↓↓↓

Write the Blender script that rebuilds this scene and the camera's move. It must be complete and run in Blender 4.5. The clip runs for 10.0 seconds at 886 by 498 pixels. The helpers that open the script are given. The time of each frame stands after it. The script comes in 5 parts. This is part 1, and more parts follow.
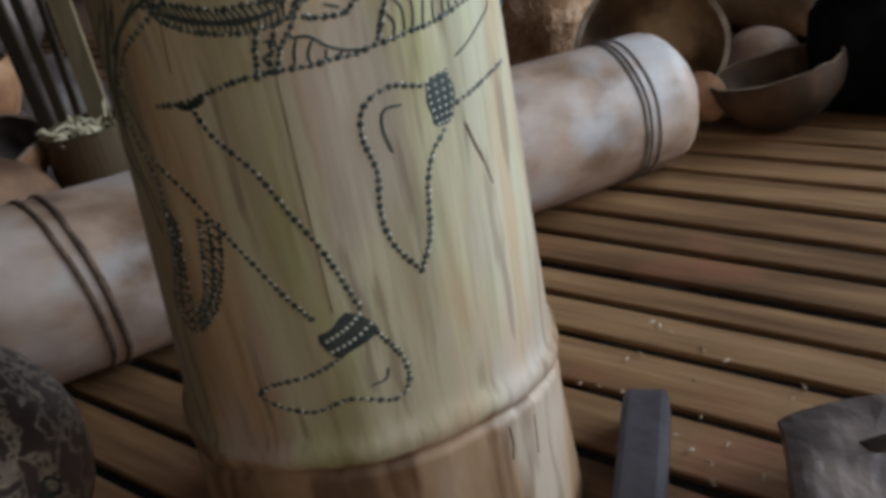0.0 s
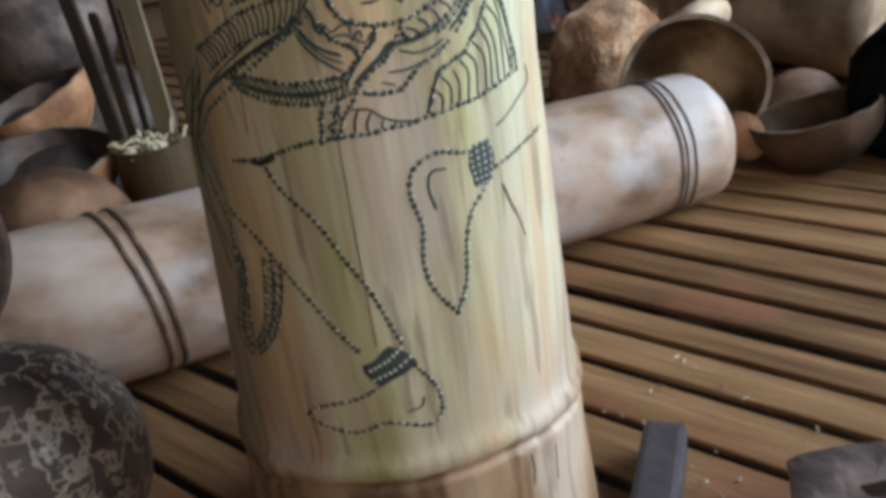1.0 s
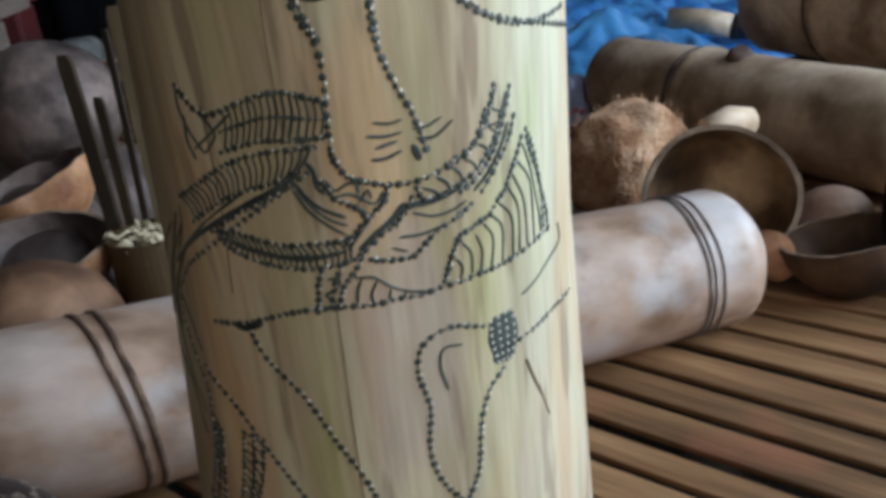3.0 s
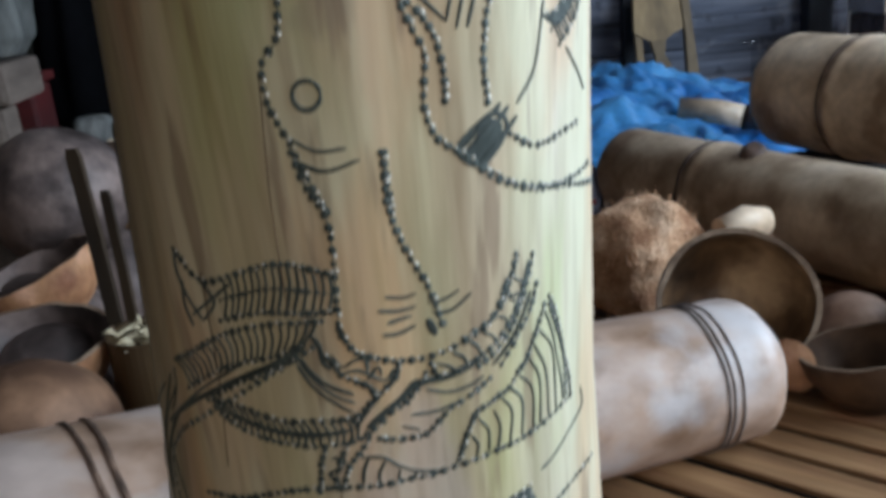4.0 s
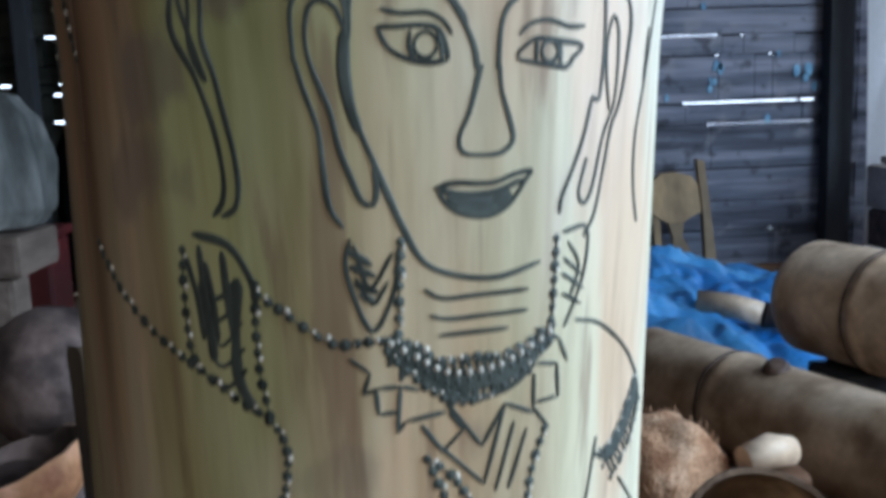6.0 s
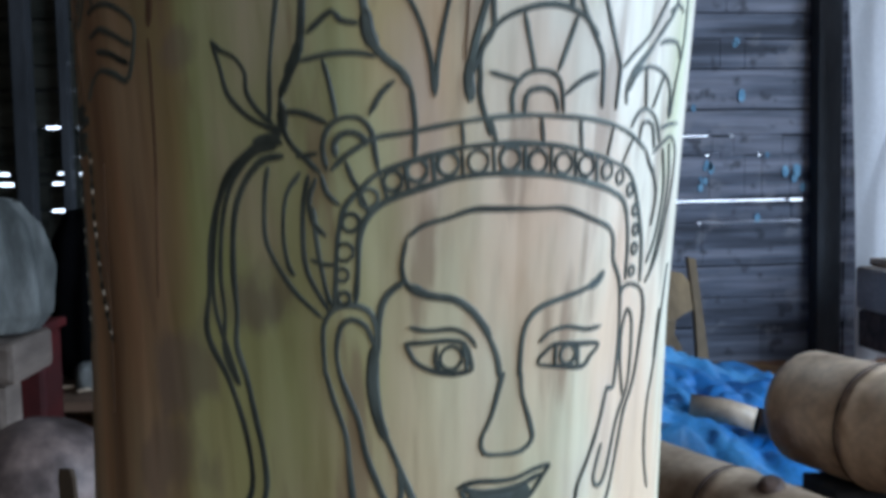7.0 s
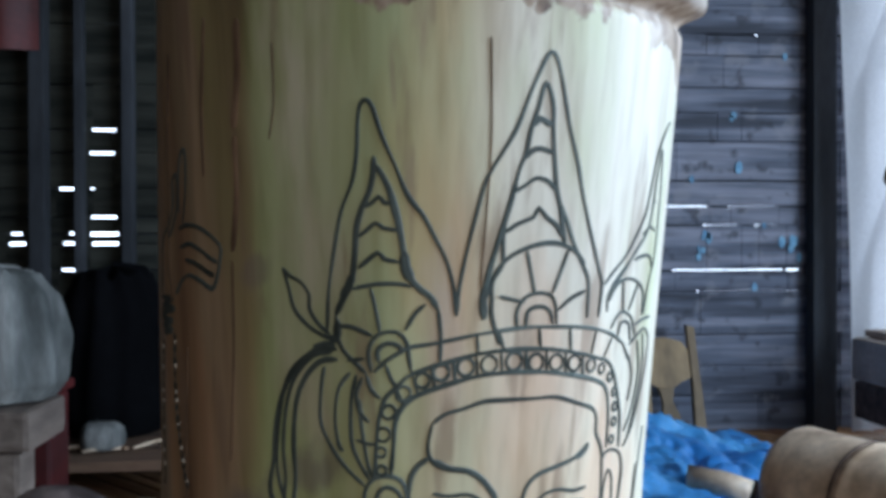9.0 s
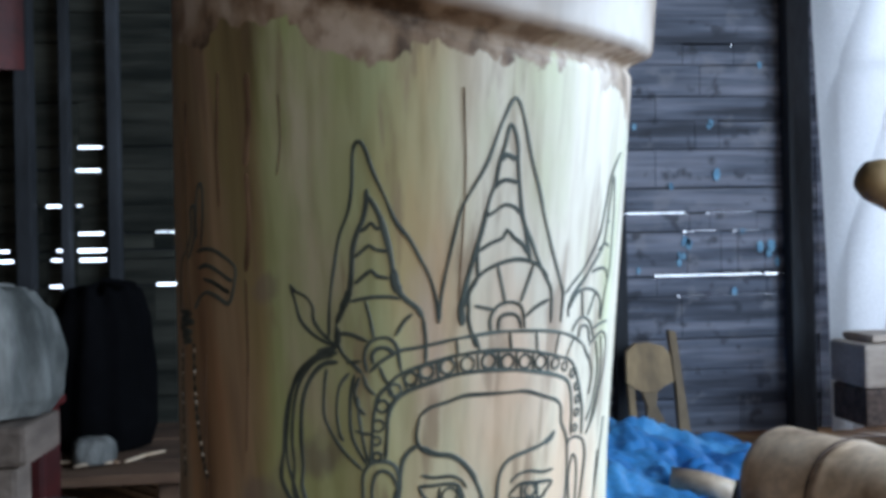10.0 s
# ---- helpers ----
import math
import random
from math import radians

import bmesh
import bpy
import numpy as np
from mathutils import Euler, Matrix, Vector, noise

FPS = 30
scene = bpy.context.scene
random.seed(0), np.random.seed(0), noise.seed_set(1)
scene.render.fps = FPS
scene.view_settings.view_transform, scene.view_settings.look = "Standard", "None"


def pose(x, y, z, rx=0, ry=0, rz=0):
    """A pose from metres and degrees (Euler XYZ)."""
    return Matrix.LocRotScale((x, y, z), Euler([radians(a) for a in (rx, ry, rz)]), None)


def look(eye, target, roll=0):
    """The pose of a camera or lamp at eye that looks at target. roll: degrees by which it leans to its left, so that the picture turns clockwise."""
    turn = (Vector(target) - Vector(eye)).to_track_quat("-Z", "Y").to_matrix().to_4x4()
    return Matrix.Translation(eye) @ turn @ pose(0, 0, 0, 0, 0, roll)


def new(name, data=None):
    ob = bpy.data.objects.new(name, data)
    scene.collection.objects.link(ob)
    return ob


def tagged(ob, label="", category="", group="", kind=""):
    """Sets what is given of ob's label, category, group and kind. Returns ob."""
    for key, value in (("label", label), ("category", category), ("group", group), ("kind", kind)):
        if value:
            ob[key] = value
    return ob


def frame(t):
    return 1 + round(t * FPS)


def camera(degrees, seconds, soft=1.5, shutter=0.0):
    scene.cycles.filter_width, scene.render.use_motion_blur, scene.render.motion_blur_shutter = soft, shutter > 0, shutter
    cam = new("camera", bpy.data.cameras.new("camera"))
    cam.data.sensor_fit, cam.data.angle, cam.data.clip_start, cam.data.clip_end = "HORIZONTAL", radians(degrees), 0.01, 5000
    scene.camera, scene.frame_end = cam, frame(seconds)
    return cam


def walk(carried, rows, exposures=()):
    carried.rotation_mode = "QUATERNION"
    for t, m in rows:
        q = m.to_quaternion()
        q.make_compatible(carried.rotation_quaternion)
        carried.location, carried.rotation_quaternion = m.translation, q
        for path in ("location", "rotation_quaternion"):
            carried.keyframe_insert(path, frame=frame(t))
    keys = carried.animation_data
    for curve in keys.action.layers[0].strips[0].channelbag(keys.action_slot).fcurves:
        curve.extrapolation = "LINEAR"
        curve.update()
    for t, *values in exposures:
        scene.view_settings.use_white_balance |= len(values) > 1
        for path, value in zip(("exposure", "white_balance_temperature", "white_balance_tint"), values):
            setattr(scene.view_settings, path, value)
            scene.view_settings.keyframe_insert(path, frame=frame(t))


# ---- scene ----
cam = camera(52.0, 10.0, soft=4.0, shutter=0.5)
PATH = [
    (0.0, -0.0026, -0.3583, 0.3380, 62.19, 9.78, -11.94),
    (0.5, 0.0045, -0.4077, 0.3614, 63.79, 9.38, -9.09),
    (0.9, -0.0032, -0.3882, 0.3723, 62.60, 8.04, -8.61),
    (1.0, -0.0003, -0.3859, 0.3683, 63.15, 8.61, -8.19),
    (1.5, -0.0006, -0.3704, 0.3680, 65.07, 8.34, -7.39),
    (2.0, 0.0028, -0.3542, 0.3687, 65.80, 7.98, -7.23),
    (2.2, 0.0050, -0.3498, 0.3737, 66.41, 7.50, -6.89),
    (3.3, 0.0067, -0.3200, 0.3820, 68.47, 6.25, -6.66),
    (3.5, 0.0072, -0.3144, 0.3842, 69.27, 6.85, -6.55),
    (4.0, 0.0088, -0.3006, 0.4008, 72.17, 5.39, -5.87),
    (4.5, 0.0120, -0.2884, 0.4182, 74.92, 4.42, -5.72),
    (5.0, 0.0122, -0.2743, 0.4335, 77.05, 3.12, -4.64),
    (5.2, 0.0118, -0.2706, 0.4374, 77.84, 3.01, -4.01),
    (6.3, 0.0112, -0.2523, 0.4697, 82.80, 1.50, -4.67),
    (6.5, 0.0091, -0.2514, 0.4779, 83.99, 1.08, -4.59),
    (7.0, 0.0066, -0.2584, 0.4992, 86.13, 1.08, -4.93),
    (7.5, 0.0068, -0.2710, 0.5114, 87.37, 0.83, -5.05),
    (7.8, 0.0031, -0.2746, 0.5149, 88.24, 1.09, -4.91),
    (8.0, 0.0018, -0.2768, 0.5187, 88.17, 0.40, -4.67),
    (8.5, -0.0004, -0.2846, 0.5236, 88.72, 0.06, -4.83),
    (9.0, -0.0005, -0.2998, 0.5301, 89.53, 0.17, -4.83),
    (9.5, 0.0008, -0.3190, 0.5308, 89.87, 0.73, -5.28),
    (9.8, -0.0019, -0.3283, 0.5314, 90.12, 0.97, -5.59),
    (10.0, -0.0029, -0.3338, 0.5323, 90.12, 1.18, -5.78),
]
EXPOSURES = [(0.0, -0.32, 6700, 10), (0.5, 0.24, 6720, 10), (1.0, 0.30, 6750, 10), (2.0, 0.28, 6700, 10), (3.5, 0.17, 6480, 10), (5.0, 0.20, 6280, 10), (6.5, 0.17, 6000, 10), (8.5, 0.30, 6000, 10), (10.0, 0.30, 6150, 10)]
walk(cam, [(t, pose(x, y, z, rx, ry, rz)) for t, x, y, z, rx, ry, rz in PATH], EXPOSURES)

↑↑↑

Except for the pictures, reproduce every line exactly.

Full response
Write the Blender script that rebuilds this scene and the camera's move. It must be complete and run in Blender 4.5. The clip runs for 10.0 seconds at 886 by 498 pixels. The helpers that open the script are given. The time of each frame stands after it. The script comes in 5 parts. This is part 1, and more parts follow.
0.0 s
1.0 s
3.0 s
4.0 s
6.0 s
7.0 s
9.0 s
10.0 s
# ---- helpers ----
import math
import random
from math import radians

import bmesh
import bpy
import numpy as np
from mathutils import Euler, Matrix, Vector, noise

FPS = 30
scene = bpy.context.scene
random.seed(0), np.random.seed(0), noise.seed_set(1)
scene.render.fps = FPS
scene.view_settings.view_transform, scene.view_settings.look = "Standard", "None"


def pose(x, y, z, rx=0, ry=0, rz=0):
    """A pose from metres and degrees (Euler XYZ)."""
    return Matrix.LocRotScale((x, y, z), Euler([radians(a) for a in (rx, ry, rz)]), None)


def look(eye, target, roll=0):
    """The pose of a camera or lamp at eye that looks at target. roll: degrees by which it leans to its left, so that the picture turns clockwise."""
    turn = (Vector(target) - Vector(eye)).to_track_quat("-Z", "Y").to_matrix().to_4x4()
    return Matrix.Translation(eye) @ turn @ pose(0, 0, 0, 0, 0, roll)


def new(name, data=None):
    ob = bpy.data.objects.new(name, data)
    scene.collection.objects.link(ob)
    return ob


def tagged(ob, label="", category="", group="", kind=""):
    """Sets what is given of ob's label, category, group and kind. Returns ob."""
    for key, value in (("label", label), ("category", category), ("group", group), ("kind", kind)):
        if value:
            ob[key] = value
    return ob


def frame(t):
    return 1 + round(t * FPS)


def camera(degrees, seconds, soft=1.5, shutter=0.0):
    scene.cycles.filter_width, scene.render.use_motion_blur, scene.render.motion_blur_shutter = soft, shutter > 0, shutter
    cam = new("camera", bpy.data.cameras.new("camera"))
    cam.data.sensor_fit, cam.data.angle, cam.data.clip_start, cam.data.clip_end = "HORIZONTAL", radians(degrees), 0.01, 5000
    scene.camera, scene.frame_end = cam, frame(seconds)
    return cam


def walk(carried, rows, exposures=()):
    carried.rotation_mode = "QUATERNION"
    for t, m in rows:
        q = m.to_quaternion()
        q.make_compatible(carried.rotation_quaternion)
        carried.location, carried.rotation_quaternion = m.translation, q
        for path in ("location", "rotation_quaternion"):
            carried.keyframe_insert(path, frame=frame(t))
    keys = carried.animation_data
    for curve in keys.action.layers[0].strips[0].channelbag(keys.action_slot).fcurves:
        curve.extrapolation = "LINEAR"
        curve.update()
    for t, *values in exposures:
        scene.view_settings.use_white_balance |= len(values) > 1
        for path, value in zip(("exposure", "white_balance_temperature", "white_balance_tint"), values):
            setattr(scene.view_settings, path, value)
            scene.view_settings.keyframe_insert(path, frame=frame(t))


# ---- scene ----
cam = camera(52.0, 10.0, soft=4.0, shutter=0.5)
PATH = [
    (0.0, -0.0026, -0.3583, 0.3380, 62.19, 9.78, -11.94),
    (0.5, 0.0045, -0.4077, 0.3614, 63.79, 9.38, -9.09),
    (0.9, -0.0032, -0.3882, 0.3723, 62.60, 8.04, -8.61),
    (1.0, -0.0003, -0.3859, 0.3683, 63.15, 8.61, -8.19),
    (1.5, -0.0006, -0.3704, 0.3680, 65.07, 8.34, -7.39),
    (2.0, 0.0028, -0.3542, 0.3687, 65.80, 7.98, -7.23),
    (2.2, 0.0050, -0.3498, 0.3737, 66.41, 7.50, -6.89),
    (3.3, 0.0067, -0.3200, 0.3820, 68.47, 6.25, -6.66),
    (3.5, 0.0072, -0.3144, 0.3842, 69.27, 6.85, -6.55),
    (4.0, 0.0088, -0.3006, 0.4008, 72.17, 5.39, -5.87),
    (4.5, 0.0120, -0.2884, 0.4182, 74.92, 4.42, -5.72),
    (5.0, 0.0122, -0.2743, 0.4335, 77.05, 3.12, -4.64),
    (5.2, 0.0118, -0.2706, 0.4374, 77.84, 3.01, -4.01),
    (6.3, 0.0112, -0.2523, 0.4697, 82.80, 1.50, -4.67),
    (6.5, 0.0091, -0.2514, 0.4779, 83.99, 1.08, -4.59),
    (7.0, 0.0066, -0.2584, 0.4992, 86.13, 1.08, -4.93),
    (7.5, 0.0068, -0.2710, 0.5114, 87.37, 0.83, -5.05),
    (7.8, 0.0031, -0.2746, 0.5149, 88.24, 1.09, -4.91),
    (8.0, 0.0018, -0.2768, 0.5187, 88.17, 0.40, -4.67),
    (8.5, -0.0004, -0.2846, 0.5236, 88.72, 0.06, -4.83),
    (9.0, -0.0005, -0.2998, 0.5301, 89.53, 0.17, -4.83),
    (9.5, 0.0008, -0.3190, 0.5308, 89.87, 0.73, -5.28),
    (9.8, -0.0019, -0.3283, 0.5314, 90.12, 0.97, -5.59),
    (10.0, -0.0029, -0.3338, 0.5323, 90.12, 1.18, -5.78),
]
EXPOSURES = [(0.0, -0.32, 6700, 10), (0.5, 0.24, 6720, 10), (1.0, 0.30, 6750, 10), (2.0, 0.28, 6700, 10), (3.5, 0.17, 6480, 10), (5.0, 0.20, 6280, 10), (6.5, 0.17, 6000, 10), (8.5, 0.30, 6000, 10), (10.0, 0.30, 6150, 10)]
walk(cam, [(t, pose(x, y, z, rx, ry, rz)) for t, x, y, z, rx, ry, rz in PATH], EXPOSURES)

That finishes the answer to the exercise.